• [Data section]
------------------------

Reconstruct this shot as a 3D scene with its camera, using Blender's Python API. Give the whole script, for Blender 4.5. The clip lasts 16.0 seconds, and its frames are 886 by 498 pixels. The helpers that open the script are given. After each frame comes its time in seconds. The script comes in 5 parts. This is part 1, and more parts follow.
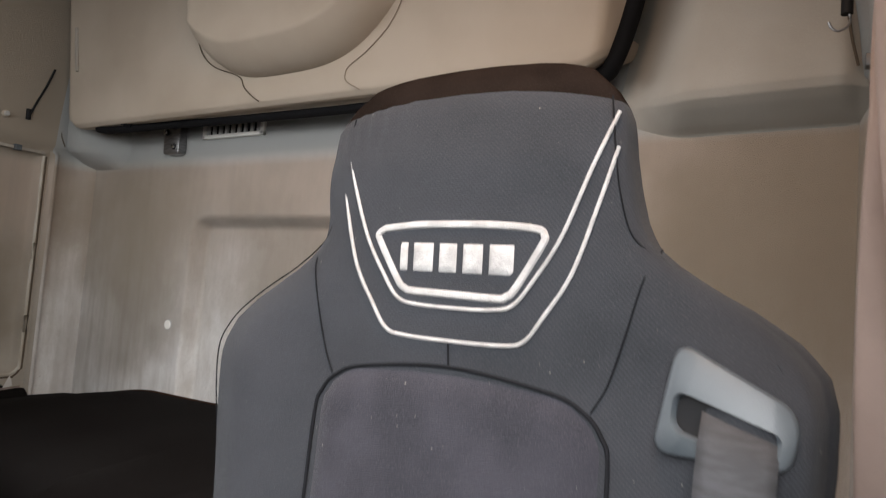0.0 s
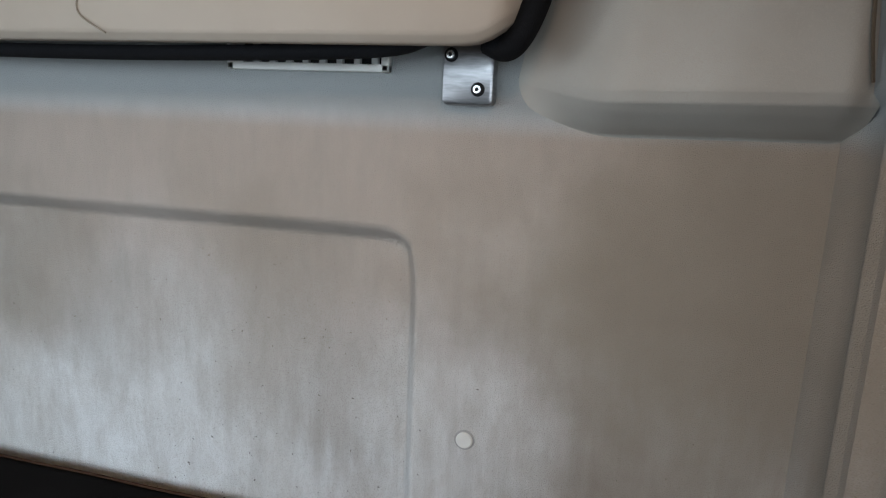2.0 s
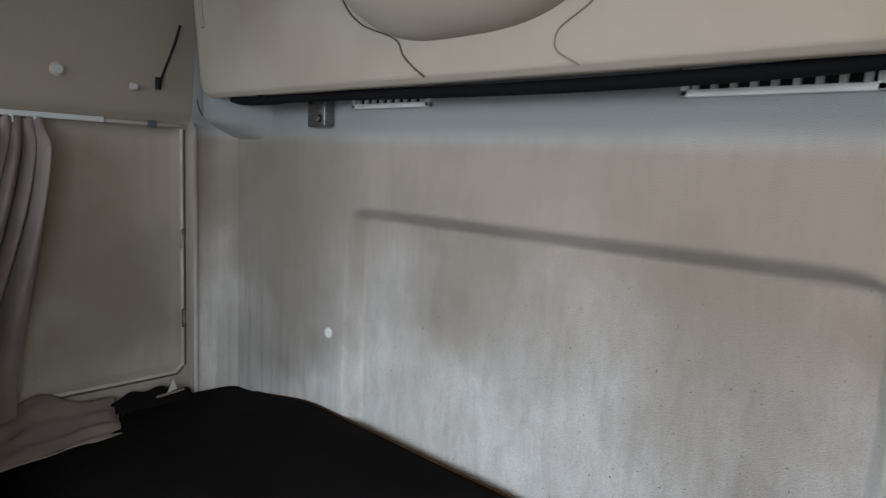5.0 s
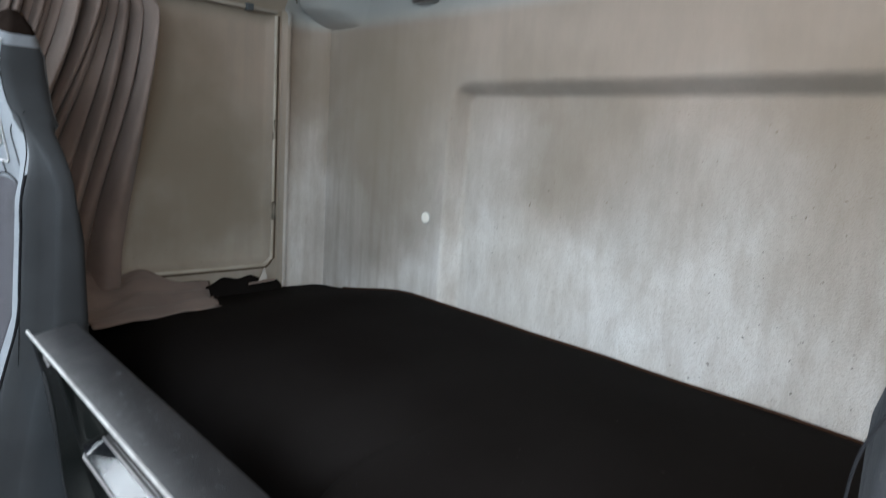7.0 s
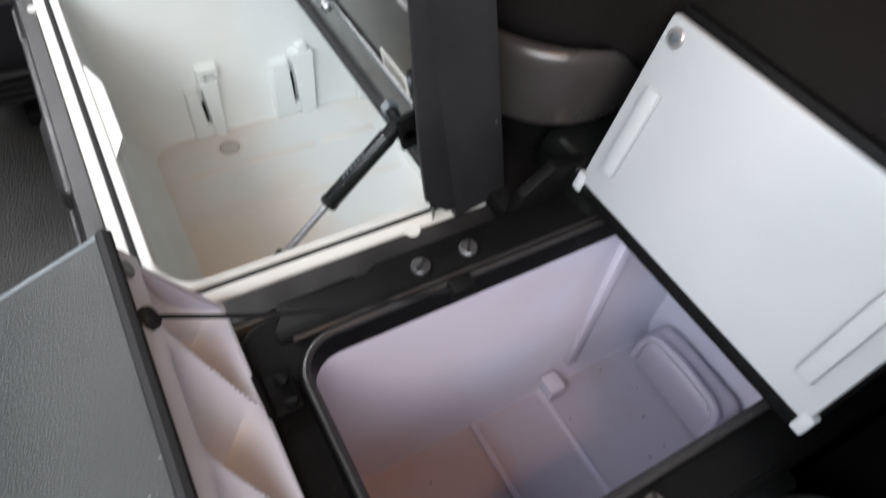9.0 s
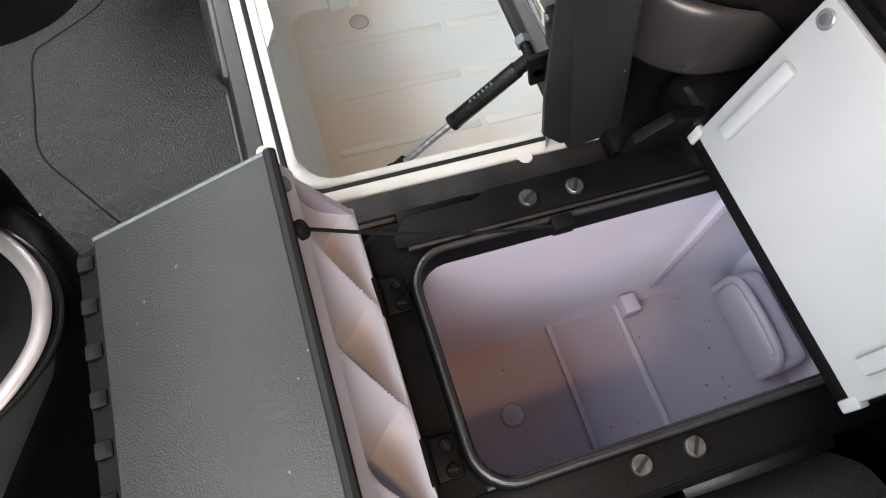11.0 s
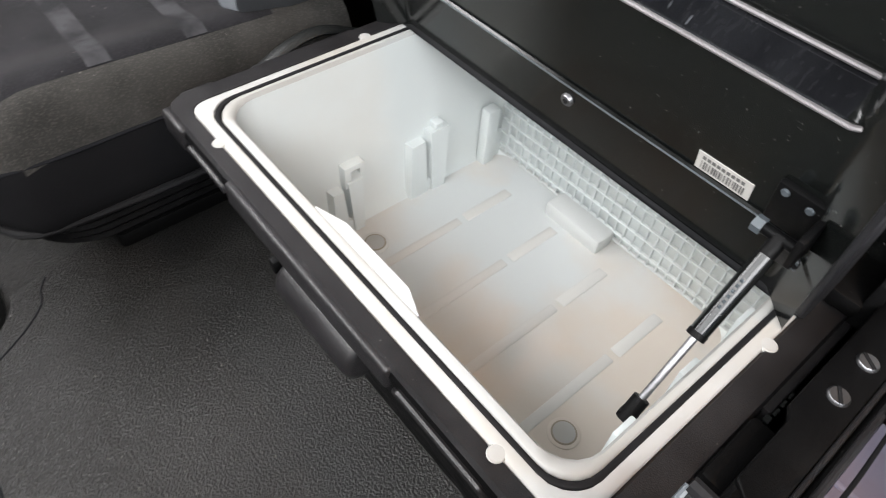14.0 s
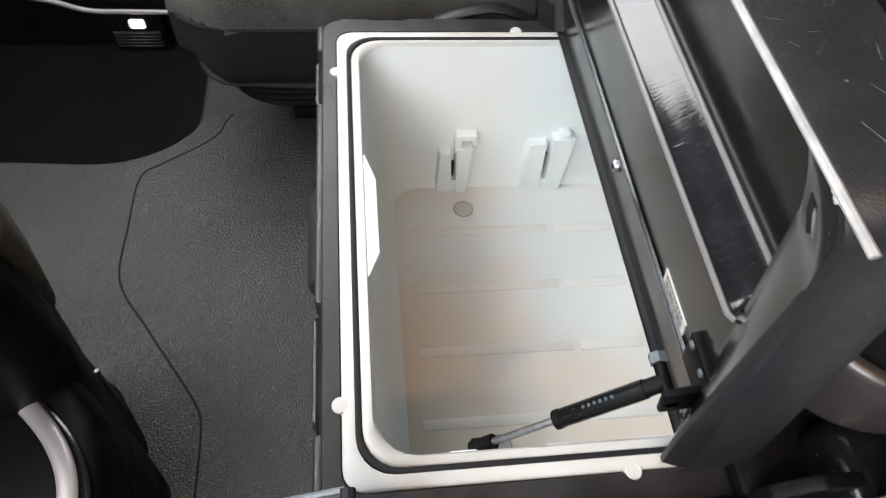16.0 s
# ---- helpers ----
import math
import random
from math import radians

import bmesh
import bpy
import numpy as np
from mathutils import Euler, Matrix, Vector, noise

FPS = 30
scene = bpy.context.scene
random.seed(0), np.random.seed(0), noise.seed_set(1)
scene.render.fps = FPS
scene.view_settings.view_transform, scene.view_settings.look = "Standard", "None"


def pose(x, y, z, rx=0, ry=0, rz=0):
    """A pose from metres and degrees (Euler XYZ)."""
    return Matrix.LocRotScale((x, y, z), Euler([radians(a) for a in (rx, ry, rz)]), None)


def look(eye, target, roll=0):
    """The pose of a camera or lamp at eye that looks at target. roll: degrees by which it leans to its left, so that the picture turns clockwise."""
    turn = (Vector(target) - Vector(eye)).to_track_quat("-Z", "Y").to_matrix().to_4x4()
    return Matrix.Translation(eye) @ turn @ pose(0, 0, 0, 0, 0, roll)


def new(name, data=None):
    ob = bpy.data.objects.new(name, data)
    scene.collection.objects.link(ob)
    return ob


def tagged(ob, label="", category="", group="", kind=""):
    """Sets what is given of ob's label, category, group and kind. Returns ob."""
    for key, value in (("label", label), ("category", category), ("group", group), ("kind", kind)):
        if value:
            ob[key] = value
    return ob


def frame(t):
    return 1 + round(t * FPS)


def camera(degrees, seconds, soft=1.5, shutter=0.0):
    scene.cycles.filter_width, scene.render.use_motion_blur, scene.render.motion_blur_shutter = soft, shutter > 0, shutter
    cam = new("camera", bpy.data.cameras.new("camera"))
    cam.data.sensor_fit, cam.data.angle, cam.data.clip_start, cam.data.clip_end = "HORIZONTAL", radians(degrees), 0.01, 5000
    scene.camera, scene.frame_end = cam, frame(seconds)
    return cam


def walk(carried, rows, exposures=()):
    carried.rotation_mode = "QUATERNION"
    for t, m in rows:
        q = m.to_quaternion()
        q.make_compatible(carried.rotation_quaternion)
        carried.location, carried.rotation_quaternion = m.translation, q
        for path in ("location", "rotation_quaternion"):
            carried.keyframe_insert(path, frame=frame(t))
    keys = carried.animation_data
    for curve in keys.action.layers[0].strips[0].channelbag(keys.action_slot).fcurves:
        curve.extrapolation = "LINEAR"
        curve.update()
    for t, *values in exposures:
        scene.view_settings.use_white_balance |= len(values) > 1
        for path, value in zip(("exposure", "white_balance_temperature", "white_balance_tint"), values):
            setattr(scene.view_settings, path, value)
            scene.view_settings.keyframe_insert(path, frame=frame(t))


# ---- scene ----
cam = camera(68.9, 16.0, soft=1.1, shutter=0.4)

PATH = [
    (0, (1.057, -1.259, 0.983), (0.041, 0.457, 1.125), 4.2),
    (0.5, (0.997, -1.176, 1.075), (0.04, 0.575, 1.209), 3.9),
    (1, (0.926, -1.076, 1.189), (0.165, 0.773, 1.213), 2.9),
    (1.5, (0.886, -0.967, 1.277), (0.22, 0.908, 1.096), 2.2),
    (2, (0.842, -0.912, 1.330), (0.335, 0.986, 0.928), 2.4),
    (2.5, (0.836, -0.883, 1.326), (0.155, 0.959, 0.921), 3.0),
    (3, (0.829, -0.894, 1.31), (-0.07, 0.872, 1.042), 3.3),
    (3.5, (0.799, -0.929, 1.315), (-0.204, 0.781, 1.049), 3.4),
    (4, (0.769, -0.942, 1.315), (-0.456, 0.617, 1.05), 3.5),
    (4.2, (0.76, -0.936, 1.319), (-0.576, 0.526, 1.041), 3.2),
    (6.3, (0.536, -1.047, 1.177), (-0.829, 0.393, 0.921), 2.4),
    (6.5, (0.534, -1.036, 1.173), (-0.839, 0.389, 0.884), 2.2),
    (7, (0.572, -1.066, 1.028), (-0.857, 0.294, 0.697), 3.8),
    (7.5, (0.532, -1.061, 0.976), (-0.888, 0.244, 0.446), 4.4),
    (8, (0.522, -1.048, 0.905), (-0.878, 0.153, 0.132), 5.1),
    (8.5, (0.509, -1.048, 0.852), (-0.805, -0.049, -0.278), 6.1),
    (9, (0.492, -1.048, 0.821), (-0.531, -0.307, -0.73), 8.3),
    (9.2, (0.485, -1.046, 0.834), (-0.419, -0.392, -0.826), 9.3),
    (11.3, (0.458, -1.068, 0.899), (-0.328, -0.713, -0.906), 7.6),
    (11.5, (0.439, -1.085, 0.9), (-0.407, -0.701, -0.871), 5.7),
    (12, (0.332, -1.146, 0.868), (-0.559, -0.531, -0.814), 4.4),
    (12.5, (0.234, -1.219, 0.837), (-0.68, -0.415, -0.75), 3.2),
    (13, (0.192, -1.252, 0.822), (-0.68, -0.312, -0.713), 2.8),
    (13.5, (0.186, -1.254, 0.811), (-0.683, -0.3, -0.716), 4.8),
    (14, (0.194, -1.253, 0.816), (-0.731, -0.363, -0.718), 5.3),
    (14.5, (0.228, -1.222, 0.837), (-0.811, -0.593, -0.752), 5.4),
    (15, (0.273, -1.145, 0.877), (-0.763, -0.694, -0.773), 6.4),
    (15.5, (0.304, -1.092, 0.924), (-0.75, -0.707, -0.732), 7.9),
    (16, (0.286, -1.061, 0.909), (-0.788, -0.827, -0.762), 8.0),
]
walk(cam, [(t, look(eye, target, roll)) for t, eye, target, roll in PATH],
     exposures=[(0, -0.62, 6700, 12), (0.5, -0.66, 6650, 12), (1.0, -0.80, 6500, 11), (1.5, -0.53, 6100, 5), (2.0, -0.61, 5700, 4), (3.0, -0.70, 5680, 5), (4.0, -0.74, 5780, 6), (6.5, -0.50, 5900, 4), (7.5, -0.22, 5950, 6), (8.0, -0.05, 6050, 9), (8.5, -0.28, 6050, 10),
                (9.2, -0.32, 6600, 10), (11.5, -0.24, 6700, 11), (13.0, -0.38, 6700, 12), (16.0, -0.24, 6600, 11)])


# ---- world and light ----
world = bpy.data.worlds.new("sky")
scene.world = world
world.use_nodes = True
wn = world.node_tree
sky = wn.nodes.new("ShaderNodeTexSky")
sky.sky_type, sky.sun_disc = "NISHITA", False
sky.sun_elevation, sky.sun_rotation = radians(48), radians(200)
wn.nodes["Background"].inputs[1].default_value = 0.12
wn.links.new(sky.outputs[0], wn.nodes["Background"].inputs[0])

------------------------

Starting at the top of the listing above, reproduce each line up to and including the one with "scene = bpy.context.scene"; omit the pictures.

Reconstruct this shot as a 3D scene with its camera, using Blender's Python API. Give the whole script, for Blender 4.5. The clip lasts 16.0 seconds, and its frames are 886 by 498 pixels. The helpers that open the script are given. After each frame comes its time in seconds. The script comes in 5 parts. This is part 1, and more parts follow.
0.0 s
2.0 s
5.0 s
7.0 s
9.0 s
11.0 s
14.0 s
16.0 s
# ---- helpers ----
import math
import random
from math import radians

import bmesh
import bpy
import numpy as np
from mathutils import Euler, Matrix, Vector, noise

FPS = 30
scene = bpy.context.scene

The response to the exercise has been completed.